Shirley's Way:
How to make Nigerian Meat Pies
Almost every culture has their version of a meat pie. Whether you call it an empanada, a Runza, or a samosa. To a beef patty, a hot pocket, or a calzone everyone loves a pastry with a savory filling. So it’s no surprise Nigerians have their own spin to it.
The thing about Nigerians and our meat pie is.... it doesn't have to be perfect, except for the filling. A Nigerian will forgive you for how it looks even how the crust tastes as long as if the filling is delicious so make it delicious. This recipe I am sharing will not only give you a delicious filling, but the crust will be exquisite as well! Nigerian meat pie is traditionally made with minced meat, ground beef, or chicken. This recipe will be for the ground beef version but you can replace ground beef with your protein of choice and follow the recipe. Keep in mind, you may have to make a few adjustments to how you cook your meet if you choose to use a different protein.
Now let's get to it!
Ingredients
For the Pastry:
- 4 cups (500g) all-purpose flour, extra for dusting and thickening
- 380g/ 1cup unsalted Butter, cubed and room temperature
- 1 egg
- 1 teaspoon Salt
- 1 tablespoon sugar
- 1 teaspoon baking powder
- 1/4 cup (60ml) cold water
For the Filling:
- 1 pound (350g) Ground beef (80/20% fat)
- 1 Medium-sized Potato, peeled and diced into small cubes
- 1 Large Onion, chopped
- 1 Large Carrot, peeled and diced
- 1 scotch bonnet pepper, diced (optional)
- 1 cup (240ml) Water/beef broth
- 1 Maggi or Knorr cube
- ½ tablespoon Curry powder
- 1 Umami packet (optional)
- 1 teaspoon Thyme
- 1 Bay leaf
- 2 tablespoons flour
- 2 tablespoons Oil (preferably Olive)
- Salt to taste
- Pepper to taste
- 1 egg for brushing
Pro Tips
The filling is your key to success so make it delicious!

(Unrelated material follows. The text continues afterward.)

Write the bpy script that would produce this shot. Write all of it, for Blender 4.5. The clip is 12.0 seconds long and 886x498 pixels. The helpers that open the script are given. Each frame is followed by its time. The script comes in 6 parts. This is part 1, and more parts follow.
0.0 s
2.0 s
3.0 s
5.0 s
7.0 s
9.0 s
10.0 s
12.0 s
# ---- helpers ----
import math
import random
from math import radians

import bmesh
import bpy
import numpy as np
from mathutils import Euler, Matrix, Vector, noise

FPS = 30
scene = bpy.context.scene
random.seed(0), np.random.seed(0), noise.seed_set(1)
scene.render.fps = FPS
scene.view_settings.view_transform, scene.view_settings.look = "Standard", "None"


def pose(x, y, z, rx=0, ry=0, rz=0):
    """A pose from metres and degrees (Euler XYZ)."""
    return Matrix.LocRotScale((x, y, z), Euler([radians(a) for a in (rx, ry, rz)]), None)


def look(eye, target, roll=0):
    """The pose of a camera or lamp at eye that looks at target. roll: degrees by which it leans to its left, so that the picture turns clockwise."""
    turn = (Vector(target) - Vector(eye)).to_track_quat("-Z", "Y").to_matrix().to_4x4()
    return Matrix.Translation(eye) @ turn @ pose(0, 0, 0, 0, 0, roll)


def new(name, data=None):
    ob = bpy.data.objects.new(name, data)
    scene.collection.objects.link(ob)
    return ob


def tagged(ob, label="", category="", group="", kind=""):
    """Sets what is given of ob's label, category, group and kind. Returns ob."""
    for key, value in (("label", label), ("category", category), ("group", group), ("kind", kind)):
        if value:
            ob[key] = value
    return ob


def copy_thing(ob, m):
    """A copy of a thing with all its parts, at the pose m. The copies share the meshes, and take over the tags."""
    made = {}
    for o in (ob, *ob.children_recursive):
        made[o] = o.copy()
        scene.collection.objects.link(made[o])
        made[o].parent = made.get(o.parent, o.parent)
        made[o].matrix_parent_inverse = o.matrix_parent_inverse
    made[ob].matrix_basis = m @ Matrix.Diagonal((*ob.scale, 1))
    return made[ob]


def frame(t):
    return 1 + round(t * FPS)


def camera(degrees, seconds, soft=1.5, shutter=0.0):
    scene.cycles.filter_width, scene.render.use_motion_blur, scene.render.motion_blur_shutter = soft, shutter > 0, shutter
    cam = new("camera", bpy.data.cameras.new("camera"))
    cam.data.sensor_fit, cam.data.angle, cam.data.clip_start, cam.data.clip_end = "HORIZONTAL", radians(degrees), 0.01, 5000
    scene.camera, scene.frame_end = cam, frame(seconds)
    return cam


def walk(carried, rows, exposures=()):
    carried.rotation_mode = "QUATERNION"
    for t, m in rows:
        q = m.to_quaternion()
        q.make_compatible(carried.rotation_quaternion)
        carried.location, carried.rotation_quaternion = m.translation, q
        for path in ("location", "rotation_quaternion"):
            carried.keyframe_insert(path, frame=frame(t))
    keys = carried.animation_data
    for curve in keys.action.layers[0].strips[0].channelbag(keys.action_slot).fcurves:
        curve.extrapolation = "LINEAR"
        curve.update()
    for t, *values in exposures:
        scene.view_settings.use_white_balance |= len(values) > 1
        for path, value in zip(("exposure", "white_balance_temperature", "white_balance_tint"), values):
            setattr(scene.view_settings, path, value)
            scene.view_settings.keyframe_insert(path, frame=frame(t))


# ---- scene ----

You can make the filling a day ahead so that the flavors can be even more amazing. Be sure to hold off on adding the flour for thickening until you are ready to put everything together. You can add the flour when you reheat the filling prior to putting the pies together.
You can also make the dough ahead of schedule as well, be sure to wrap tightly and refrigerate. You can make the dough up to 24hrs before you plan to make the pies.
Preparation
Making the pastry:
- In a large bowl mix together flour, sugar, salt and baking powder.
- Add cubed butter and rub it into your dry mix (with your hands) until you get a crumbly texture.
- Beat the egg with cold water and add it to the flour mixture. Mix until dough is formed. Do not over mix! Wrap the dough with plastic wrap and refrigerate for 30 minutes.
Yes, that’s it. Making the dough is that easy but remember, DO NOT overwork it when making it!
Making the filling:
- In a large pan/skillet heat oil. Add chopped onion and sauté for 5-6 minutes until translucent.
- Add diced carrots and bay leaf; cook for 3-4 minutes.
- Add the meat and cook, breaking it apart, for 4-5 minutes, until no longer pink. Season with salt, pepper, and thyme. Add flour, stir and cook for 2 more minutes.
- Add in cubed potatoes and stir well. Pour in the water/broth. Stir.
- Bring to a simmer over medium-high heat. Reduce the heat to low and simmer for 15 minutes, until it thickens. Set aside and let cool.
Putting it all together:
- Preheat oven to 350F.
- Divide the dough into 2-4 pieces (you also can roll the whole dough but dividing it just makes it easier to work). Roll out the dough into 1/8-inch thickness. Cut out a round shape with your desired size. Combine all the leftover dough and roll it again to make more circles.
- Place about 1-2 tablespoons of the meat mixture in the center, brush the edges with water and fold over the dough.
- Close the edges by pressing down with the tip of a fork. Poke the pies with a fork to create a steam outlet
- Use a basting brush to egg wash the pies with beaten egg.
- Place foil in a baking tray and rub with oil or use nonstick spray. This stops the pie from sticking to the tray when done. You can also use parchment paper instead of the foil.
- Bake for 25-30 minutes, until golden. Cool slightly before serving.